**EXERCISE PROMPT:** Begin at the first line of the data and copy each line through the one containing "0.52, 0.48), 0.45)", that line included, with no pictures.

**INFORMATION SHOWN:**

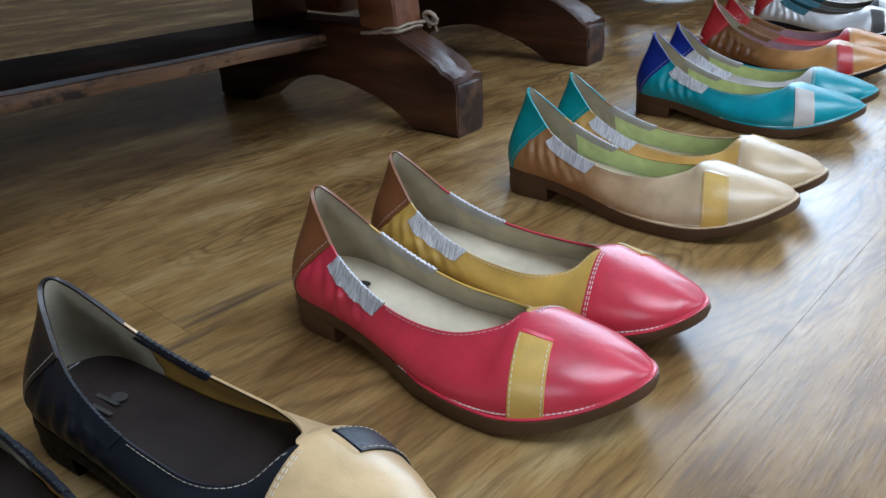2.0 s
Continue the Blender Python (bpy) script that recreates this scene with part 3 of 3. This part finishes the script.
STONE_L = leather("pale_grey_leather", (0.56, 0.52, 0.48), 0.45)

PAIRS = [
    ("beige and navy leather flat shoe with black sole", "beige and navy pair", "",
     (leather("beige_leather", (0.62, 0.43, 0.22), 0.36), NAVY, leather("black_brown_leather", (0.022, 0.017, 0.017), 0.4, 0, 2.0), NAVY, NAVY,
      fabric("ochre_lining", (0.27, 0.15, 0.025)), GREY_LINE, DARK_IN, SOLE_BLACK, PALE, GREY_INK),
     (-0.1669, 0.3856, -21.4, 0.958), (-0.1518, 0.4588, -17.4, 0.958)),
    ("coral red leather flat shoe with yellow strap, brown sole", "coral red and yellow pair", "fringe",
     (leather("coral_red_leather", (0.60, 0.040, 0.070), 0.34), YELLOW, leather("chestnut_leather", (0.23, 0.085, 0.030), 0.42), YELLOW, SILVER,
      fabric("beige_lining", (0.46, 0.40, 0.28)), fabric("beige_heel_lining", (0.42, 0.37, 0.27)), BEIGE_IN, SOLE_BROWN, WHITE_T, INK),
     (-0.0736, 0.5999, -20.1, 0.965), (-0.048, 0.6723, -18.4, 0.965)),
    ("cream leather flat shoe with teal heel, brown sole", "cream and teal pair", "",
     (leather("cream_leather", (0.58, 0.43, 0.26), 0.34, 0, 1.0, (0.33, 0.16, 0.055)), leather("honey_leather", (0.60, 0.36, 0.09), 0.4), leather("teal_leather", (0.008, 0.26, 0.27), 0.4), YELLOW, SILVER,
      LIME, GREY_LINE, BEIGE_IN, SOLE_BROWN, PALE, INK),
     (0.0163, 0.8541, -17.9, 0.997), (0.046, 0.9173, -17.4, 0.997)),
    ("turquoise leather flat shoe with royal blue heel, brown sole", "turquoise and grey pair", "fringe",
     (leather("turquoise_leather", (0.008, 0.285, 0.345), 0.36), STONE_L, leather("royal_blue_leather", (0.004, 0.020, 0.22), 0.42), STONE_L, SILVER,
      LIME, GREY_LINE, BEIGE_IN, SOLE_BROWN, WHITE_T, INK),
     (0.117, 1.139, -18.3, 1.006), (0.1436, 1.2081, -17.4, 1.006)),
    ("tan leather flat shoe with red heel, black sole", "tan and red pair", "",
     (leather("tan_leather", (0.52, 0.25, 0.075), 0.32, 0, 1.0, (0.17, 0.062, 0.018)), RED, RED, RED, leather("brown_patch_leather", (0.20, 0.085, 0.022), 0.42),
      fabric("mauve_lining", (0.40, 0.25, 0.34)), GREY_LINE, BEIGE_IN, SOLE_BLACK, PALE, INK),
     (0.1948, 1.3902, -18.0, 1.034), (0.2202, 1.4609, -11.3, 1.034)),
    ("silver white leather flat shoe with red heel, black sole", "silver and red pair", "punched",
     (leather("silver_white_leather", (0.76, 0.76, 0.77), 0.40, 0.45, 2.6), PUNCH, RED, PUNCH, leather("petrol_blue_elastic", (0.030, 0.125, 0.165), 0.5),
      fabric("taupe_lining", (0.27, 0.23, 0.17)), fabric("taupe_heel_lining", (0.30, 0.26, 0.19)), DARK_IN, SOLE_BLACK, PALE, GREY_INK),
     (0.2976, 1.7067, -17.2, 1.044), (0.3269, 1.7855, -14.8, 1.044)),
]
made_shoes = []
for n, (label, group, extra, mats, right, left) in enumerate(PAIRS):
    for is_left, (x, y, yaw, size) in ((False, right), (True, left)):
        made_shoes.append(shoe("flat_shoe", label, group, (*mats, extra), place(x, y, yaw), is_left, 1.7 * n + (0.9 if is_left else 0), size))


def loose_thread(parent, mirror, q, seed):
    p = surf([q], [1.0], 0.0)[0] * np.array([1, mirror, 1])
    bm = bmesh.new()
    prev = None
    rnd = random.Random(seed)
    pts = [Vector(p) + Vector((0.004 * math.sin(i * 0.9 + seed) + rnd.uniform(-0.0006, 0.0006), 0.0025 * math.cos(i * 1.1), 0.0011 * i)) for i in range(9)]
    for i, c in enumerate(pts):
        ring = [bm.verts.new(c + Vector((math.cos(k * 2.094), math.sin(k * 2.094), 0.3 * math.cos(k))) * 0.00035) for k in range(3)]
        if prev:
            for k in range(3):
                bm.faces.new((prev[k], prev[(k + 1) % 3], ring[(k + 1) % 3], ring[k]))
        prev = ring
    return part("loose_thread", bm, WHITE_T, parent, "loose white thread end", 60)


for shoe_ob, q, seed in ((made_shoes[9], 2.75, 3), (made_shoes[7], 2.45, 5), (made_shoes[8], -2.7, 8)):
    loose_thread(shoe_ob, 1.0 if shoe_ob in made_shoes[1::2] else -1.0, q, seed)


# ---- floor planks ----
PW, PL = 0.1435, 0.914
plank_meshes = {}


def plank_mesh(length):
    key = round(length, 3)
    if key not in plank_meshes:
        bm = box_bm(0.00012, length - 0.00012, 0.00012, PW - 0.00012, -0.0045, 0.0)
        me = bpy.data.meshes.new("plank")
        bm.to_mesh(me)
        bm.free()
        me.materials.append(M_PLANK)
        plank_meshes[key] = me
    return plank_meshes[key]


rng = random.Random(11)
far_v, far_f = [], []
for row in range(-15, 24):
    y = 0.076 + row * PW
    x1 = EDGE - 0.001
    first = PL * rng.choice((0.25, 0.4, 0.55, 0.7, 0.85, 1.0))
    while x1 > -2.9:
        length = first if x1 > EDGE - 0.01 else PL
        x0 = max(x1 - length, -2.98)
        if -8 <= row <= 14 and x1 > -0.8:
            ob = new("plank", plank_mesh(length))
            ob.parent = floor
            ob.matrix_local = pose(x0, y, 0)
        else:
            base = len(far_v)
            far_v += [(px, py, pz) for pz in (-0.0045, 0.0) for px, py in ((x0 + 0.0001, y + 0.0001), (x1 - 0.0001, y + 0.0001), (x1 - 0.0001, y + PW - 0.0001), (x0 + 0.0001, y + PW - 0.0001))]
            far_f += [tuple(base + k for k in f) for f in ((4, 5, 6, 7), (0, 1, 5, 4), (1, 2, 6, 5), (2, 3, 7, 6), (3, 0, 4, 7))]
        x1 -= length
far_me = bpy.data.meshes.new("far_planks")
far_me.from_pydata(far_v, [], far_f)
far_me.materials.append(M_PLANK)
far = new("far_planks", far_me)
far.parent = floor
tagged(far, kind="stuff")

**TASK ANSWER:**
2.0 s
Continue the Blender Python (bpy) script that recreates this scene with part 3 of 3. This part finishes the script.
STONE_L = leather("pale_grey_leather", (0.56, 0.52, 0.48), 0.45)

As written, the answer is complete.